Prince Harry opens up about panic attacks, therapy & his mother's death/ ANI
Prince Harry recently opened up about the path that led him to take therapy and spoke openly about his panic attacks, mental health journey, and his mother's death, sharing that he has been in therapy for four years "to heal myself from the past."
According to People magazine, in an emotional revelation during the new AppleTV+ docuseries 'The Me You Can't See', co-created by Oprah Winfrey and the Duke of Sussex, he also revealed it was his wife Meghan Markle who encouraged him to seek professional help.
Sharing the details, Harry said, "I saw doctors, I saw therapists, I saw alternative therapists. I saw all sorts of people. But it was meeting and being with Meghan, I knew that if I didn't do therapy and fix myself, that I was going to lose this woman who I could see spending the rest of my life with."

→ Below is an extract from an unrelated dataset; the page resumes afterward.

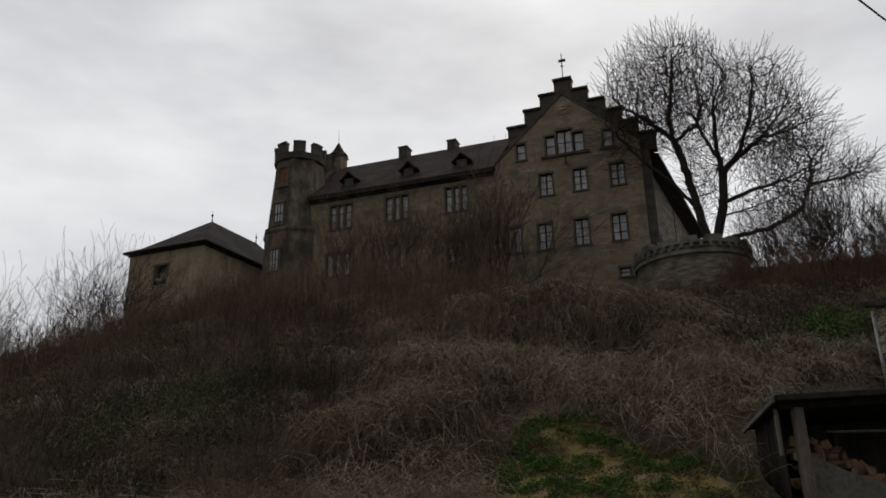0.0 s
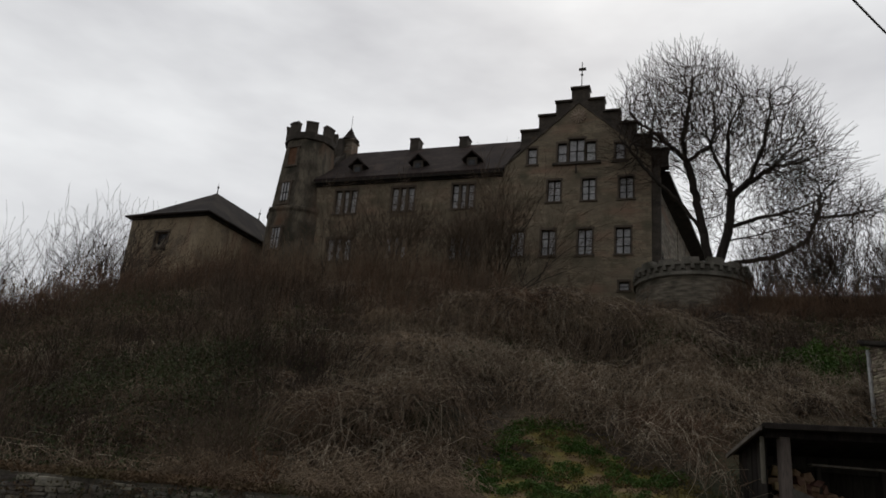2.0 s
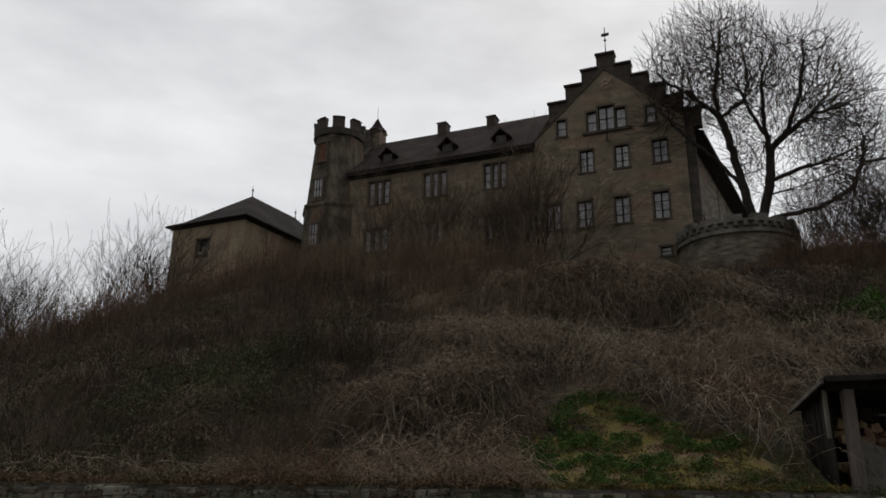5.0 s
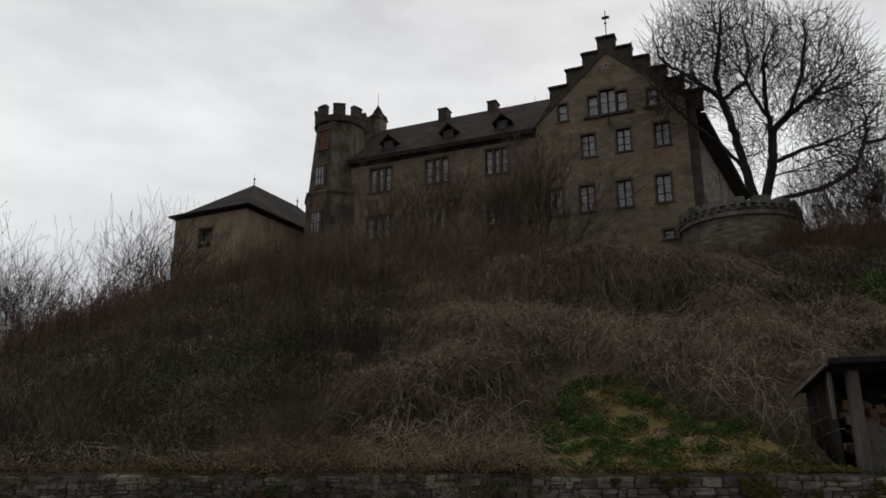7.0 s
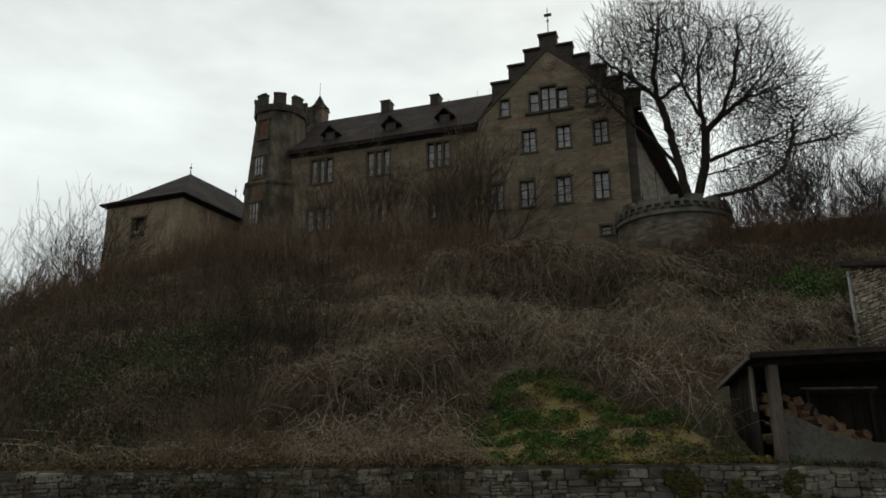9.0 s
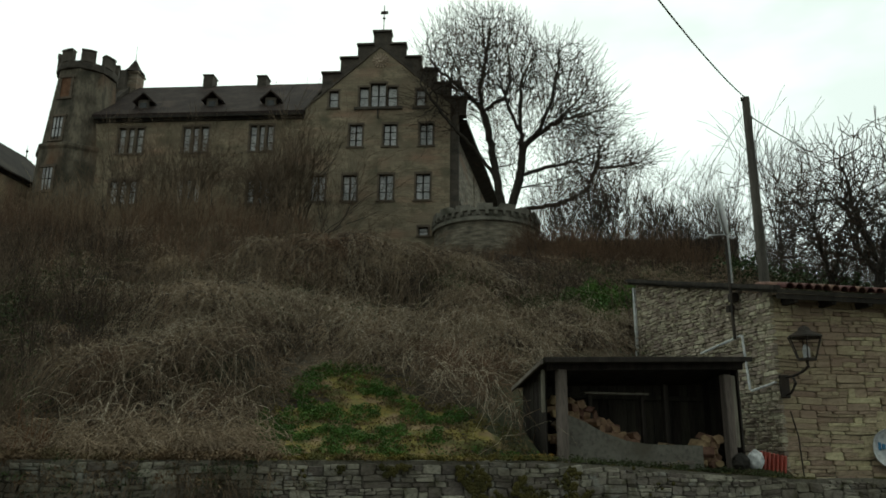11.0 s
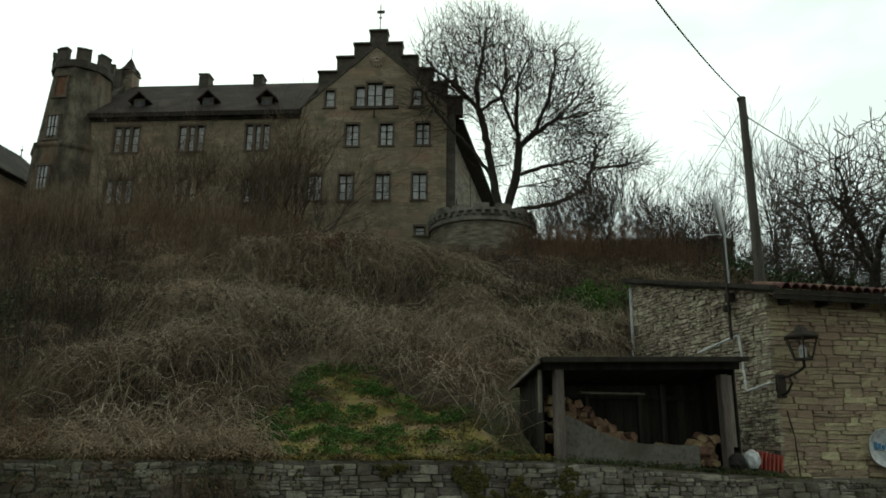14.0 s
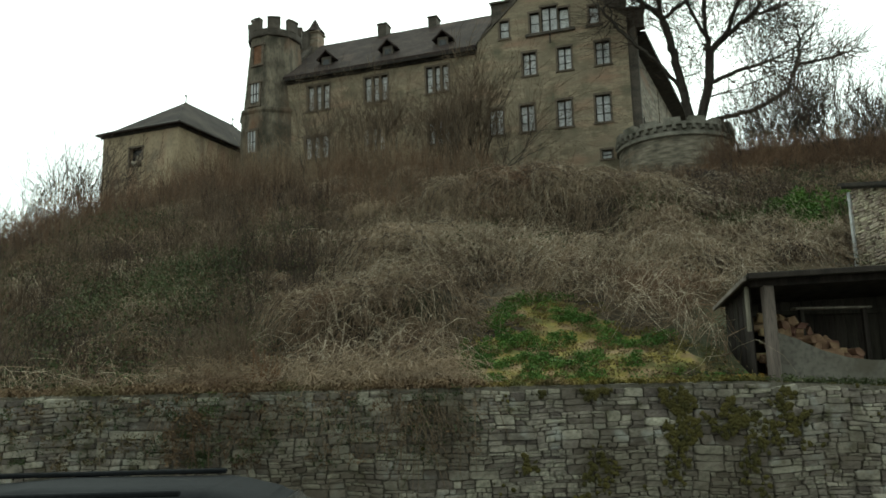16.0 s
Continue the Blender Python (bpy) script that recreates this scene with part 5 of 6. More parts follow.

Harry, who was just 12 years old when his mother, Princess Diana died in 1997, said that during his childhood, teen years and twenties, "I wasn't in an environment where it was encouraged to talk about it either, that was sort of, like, squashed."
In the searingly honest conversation with Oprah, Harry said he would have his head in the sand and just crack on. "If people said, 'how are you?' I'd be like 'fine.' Never happy. Never sad, just fine. Fine was the easy answer. But I was all over the place mentally," he revealed. As Harry embarked on royal duties in the years that followed, severe anxiety would dominate his emotions.
Admitting to suffering from anxiety, he said, "Every time I put a suit and tie on and having to do the role and sort of like go, let's go. Before I even left the house I was pouring with sweat, my heart rate was . . . I was in fight or flight mode. Panic attacks, severe anxiety . . . So age 28 to probably 32 was a nightmare time in my life, freaking out."